Date(s): April 30, 2015, 1:30-3:00 PM

Location: Room 4128, William Jefferson Clinton West Building, 1301 Constitution Ave., NW, Washington, DC

Contact: Carl Pasurka, 202-566-2275

Presenter(s): Lint Barrage (Department of Agricultural & Resource Economics, Univ. of Maryland)

Description: How should carbon be taxed as a part of fiscal policy? The literature on optimal carbon taxes often abstracts from other taxes. However, when governments raise revenues with distortionary taxes, carbon levies have fiscal impacts. While they raise revenues directly, they may shrink the bases of other taxes (e.g., by decreasing employment).
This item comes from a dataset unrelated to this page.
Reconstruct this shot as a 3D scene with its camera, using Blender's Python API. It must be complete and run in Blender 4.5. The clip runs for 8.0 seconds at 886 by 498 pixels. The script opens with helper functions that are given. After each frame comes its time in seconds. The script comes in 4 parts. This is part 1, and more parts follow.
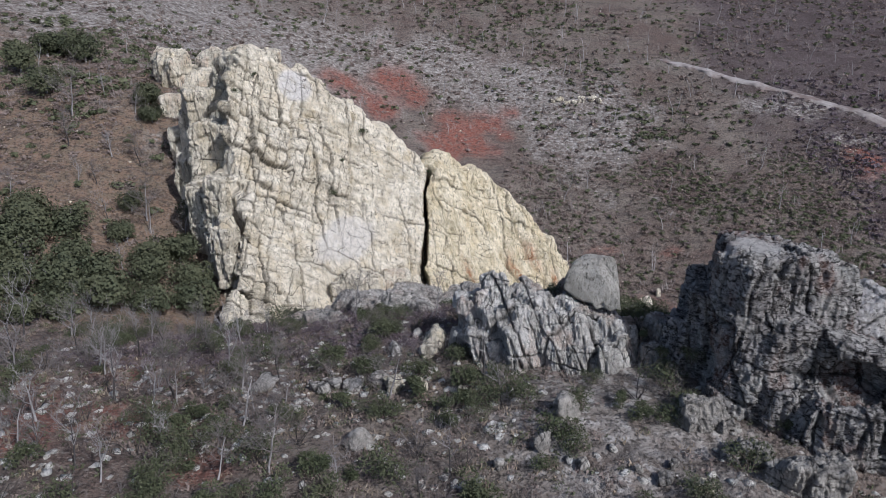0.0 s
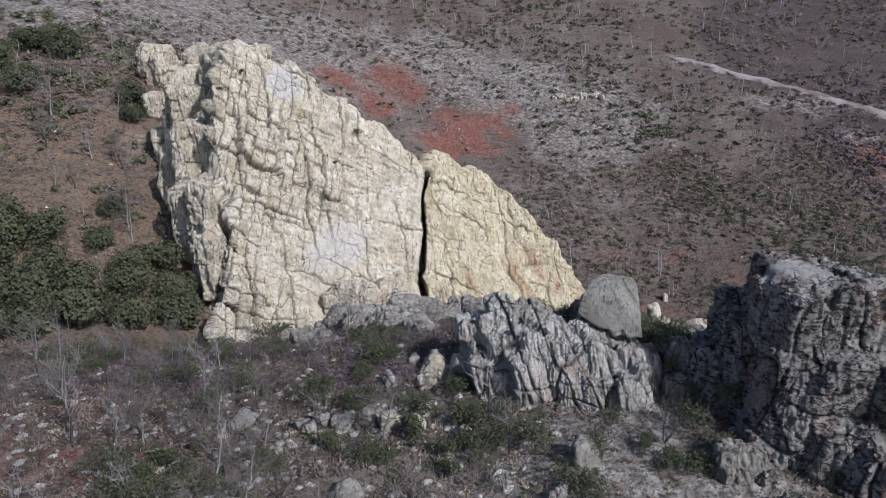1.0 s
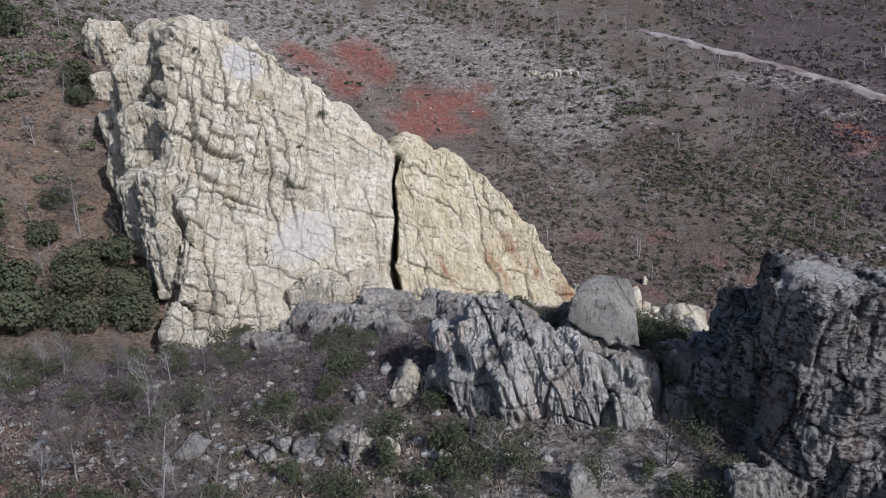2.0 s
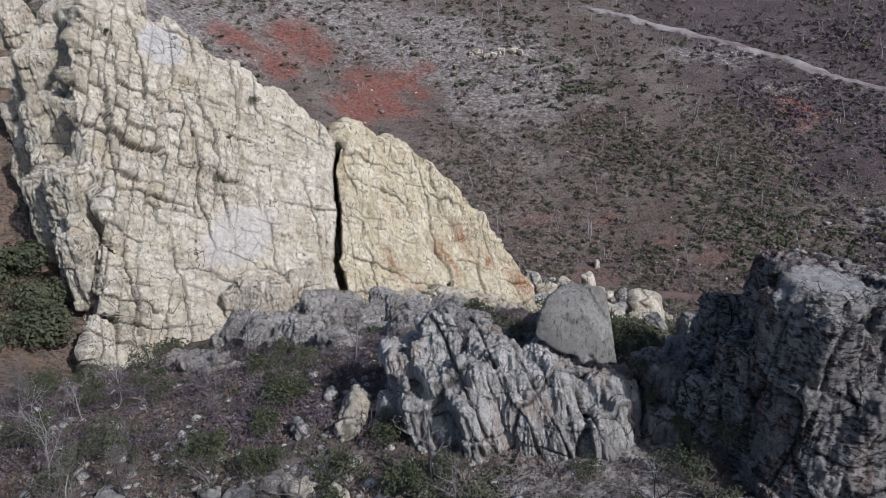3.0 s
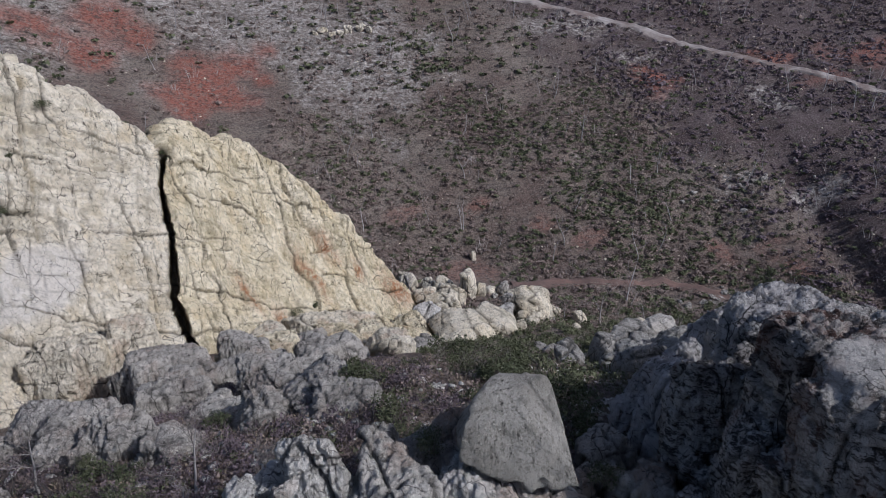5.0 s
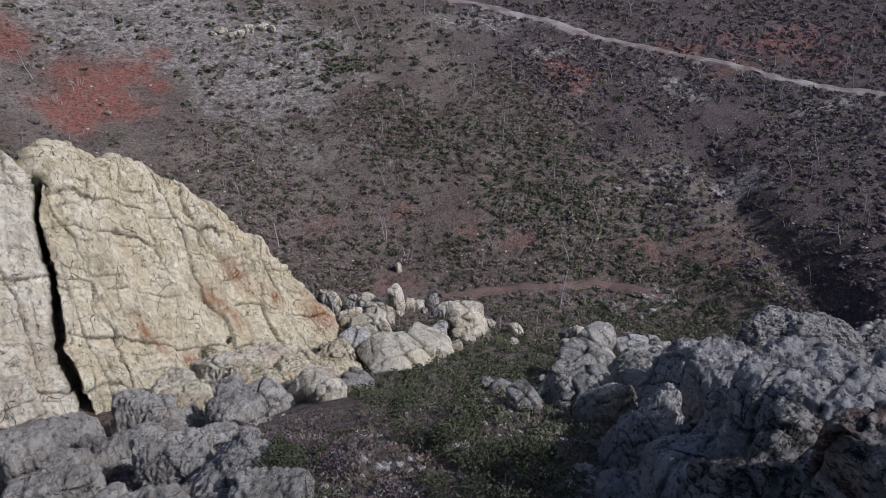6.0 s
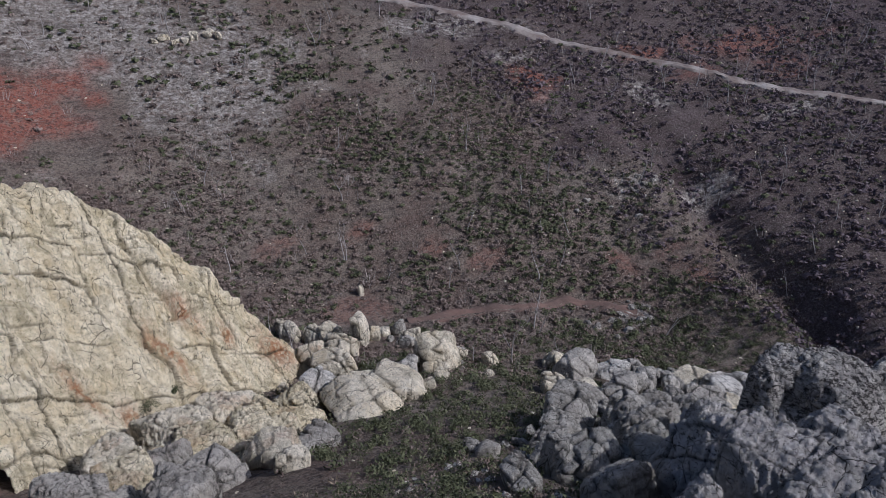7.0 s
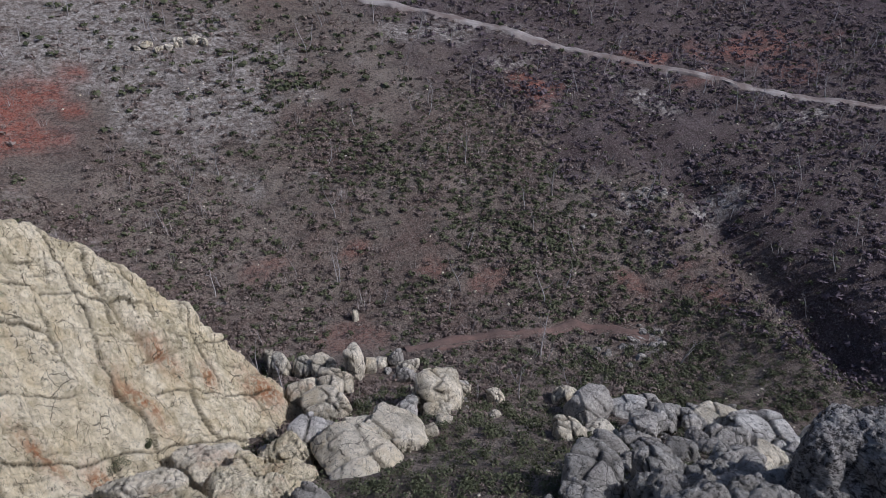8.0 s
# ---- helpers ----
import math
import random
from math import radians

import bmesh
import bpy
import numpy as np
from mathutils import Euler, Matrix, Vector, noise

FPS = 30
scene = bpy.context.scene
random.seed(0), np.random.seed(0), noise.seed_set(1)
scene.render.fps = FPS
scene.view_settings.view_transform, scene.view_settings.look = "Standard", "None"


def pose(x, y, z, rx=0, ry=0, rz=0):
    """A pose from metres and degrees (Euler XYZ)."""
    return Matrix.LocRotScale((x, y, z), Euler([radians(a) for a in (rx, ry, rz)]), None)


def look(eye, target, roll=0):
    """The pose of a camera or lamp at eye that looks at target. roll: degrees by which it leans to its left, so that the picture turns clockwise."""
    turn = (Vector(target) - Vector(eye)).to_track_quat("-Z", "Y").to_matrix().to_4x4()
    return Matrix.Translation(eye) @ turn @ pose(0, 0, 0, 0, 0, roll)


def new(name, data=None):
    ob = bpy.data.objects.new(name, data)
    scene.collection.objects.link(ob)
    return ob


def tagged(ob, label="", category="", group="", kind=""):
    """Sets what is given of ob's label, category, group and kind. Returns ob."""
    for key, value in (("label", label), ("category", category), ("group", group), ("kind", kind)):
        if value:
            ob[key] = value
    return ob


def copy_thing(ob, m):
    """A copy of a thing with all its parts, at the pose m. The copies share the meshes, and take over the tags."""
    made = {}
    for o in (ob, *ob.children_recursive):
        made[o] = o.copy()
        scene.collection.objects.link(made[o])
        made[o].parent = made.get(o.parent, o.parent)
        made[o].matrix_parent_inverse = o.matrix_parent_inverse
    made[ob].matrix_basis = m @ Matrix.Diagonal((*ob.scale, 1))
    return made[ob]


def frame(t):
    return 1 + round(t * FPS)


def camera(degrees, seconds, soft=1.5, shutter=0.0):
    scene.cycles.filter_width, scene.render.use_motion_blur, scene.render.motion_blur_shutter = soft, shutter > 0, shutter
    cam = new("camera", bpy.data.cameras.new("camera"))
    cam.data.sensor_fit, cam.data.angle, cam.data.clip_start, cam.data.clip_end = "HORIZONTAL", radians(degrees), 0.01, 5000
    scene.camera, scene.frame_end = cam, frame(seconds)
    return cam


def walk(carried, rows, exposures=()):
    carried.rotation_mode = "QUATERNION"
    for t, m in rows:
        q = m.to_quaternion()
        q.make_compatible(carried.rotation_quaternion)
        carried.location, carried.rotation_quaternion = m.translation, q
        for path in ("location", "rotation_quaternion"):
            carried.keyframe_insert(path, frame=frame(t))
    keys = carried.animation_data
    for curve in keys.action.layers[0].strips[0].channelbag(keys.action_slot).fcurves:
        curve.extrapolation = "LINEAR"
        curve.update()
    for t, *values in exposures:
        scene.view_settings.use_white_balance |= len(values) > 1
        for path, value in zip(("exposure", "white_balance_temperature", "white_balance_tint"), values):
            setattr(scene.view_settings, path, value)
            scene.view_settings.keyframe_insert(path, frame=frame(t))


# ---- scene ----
cam = camera(64.2, 8.0, soft=0.4)
METRES, EYE, TILT, LEAN, TURN = 40.0, 30.0, -20.0, 0.0, 0.0
ROWS = [
    (0.0, 0.0, 0.0, 0.0, 0.0, 0.0, -0.0),
    (0.5, -0.0008, 0.0534, 0.0164, 0.01, -0.12, 0.02),
    (1.0, -0.0018, 0.1057, 0.0303, -0.14, -0.35, 0.09),
    (1.5, -0.0015, 0.1551, 0.0428, -0.8, -1.06, 0.37),
    (3.0, 0.0029, 0.3107, 0.0809, -6.76, -3.88, 2.62),
    (3.5, 0.0073, 0.3671, 0.0946, -8.95, -4.04, 3.42),
    (4.0, 0.0143, 0.4254, 0.108, -11.53, -4.56, 4.38),
    (5.5, 0.0533, 0.6181, 0.1561, -22.06, -7.58, 7.99),
    (6.0, 0.0712, 0.6829, 0.1756, -25.41, -8.03, 9.04),
    (6.5, 0.0933, 0.747, 0.196, -27.8, -8.39, 9.76),
    (7.0, 0.117, 0.8139, 0.2161, -29.11, -8.53, 10.03),
    (7.5, 0.1468, 0.8768, 0.2379, -29.51, -8.59, 10.21),
    (8.0, 0.1763, 0.9371, 0.2591, -29.63, -8.58, 10.2),
]
walk(cam, [(t, pose(0, 0, EYE, TILT, LEAN, TURN) @ pose(METRES * x, METRES * y, METRES * z, 90 + pitch, roll, yaw)) for t, x, y, z, yaw, pitch, roll in ROWS],
     exposures=[(0.0, 0.47, 5400, 14), (8.0, 0.20, 5400, 16.5)])

# ---- light ----
SUN_AZ, SUN_EL = 137.0, 41.0  # degrees: clockwise from +y, above the horizon
world = bpy.data.worlds.new("sky")
scene.world = world
world.use_nodes = True
_n = world.node_tree.nodes
_sky = _n.new("ShaderNodeTexSky")
_sky.sky_type, _sky.sun_disc = "NISHITA", False
_sky.sun_elevation, _sky.sun_rotation = radians(SUN_EL), radians(SUN_AZ)
_sky.dust_density = 3.0
world.node_tree.links.new(_sky.outputs[0], _n["Background"].inputs[0])
_n["Background"].inputs[1].default_value = 0.060
sun = new("sun", bpy.data.lights.new("sun", "SUN"))
sun.data.energy, sun.data.angle, sun.data.color = 2.55, radians(1.2), (1.0, 0.92, 0.80)
_az, _el = radians(SUN_AZ), radians(SUN_EL)
sun.matrix_world = look((math.sin(_az) * math.cos(_el) * 300, math.cos(_az) * math.cos(_el) * 300, math.sin(_el) * 300), (0, 0, 0))


# ---- noise on arrays ----
def hsh(ix, iy, iz, s):
    h = (ix.astype(np.int64) * 374761393 + iy.astype(np.int64) * 668265263 + iz.astype(np.int64) * 1440662683 + s * 974634721) & 0xFFFFFFFF
    h = ((h ^ (h >> 13)) * 1274126177) & 0xFFFFFFFF
    h = ((h ^ (h >> 15)) * 2246822519) & 0xFFFFFFFF
    return ((h ^ (h >> 16)) & 0xFFFFFF) / 16777216.0


def vnoise(p, s=0):
    """Value noise of an (n, 3) array, -1 to 1."""
    i = np.floor(p).astype(np.int64)
    f = p - i
    f = f * f * (3 - 2 * f)
    out = np.zeros(len(p))
    for dx in (0, 1):
        wx = f[:, 0] if dx else 1 - f[:, 0]
        for dy in (0, 1):
            wy = f[:, 1] if dy else 1 - f[:, 1]
            for dz in (0, 1):
                wz = f[:, 2] if dz else 1 - f[:, 2]
                out += wx * wy * wz * hsh(i[:, 0] + dx, i[:, 1] + dy, i[:, 2] + dz, s)
    return out * 2 - 1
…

This paper theoretically characterizes and then quantifies optimal carbon tax schedules in a climate-economy model with distortionary fiscal policy. The macroeconomic setup is a dynamic general equilibrium model with linear taxation. The environmental setup uses the state-of-the-art representation of the carbon cycle and climate-economy feedbacks based on the DICE framework. First, this paper establishes a novel theoretical relationship between the optimal taxation of carbon and of capital income. This link arises because carbon emissions destroy natural capital: They accumulate in the atmosphere and decrease future output. Consequently, this paper shows how the standard logic against capital income taxes extends to environmental capital. Quantitatively, the welfare costs of distorting investment by taxing capital income or by not taxing carbon are both large ($30 and $40 trillion, respectively, $2005 lump-sum consumption equivalent). Second, this study demonstrates that optimal carbon taxes must internalize climate change production impacts (e.g., on agriculture) and direct utility impacts (e.g., on biodiversity existence value) differently. Third, this paper compares the setting with distortionary taxes to the setting with lump-sum taxes considered in the literature. The central quantitative finding is that optimal carbon tax schedules are 8%-30% lower when there are distortionary taxes. This adjustment produces a global welfare gain of $190 billion to $2.8 trillion, depending on the structure of income taxes.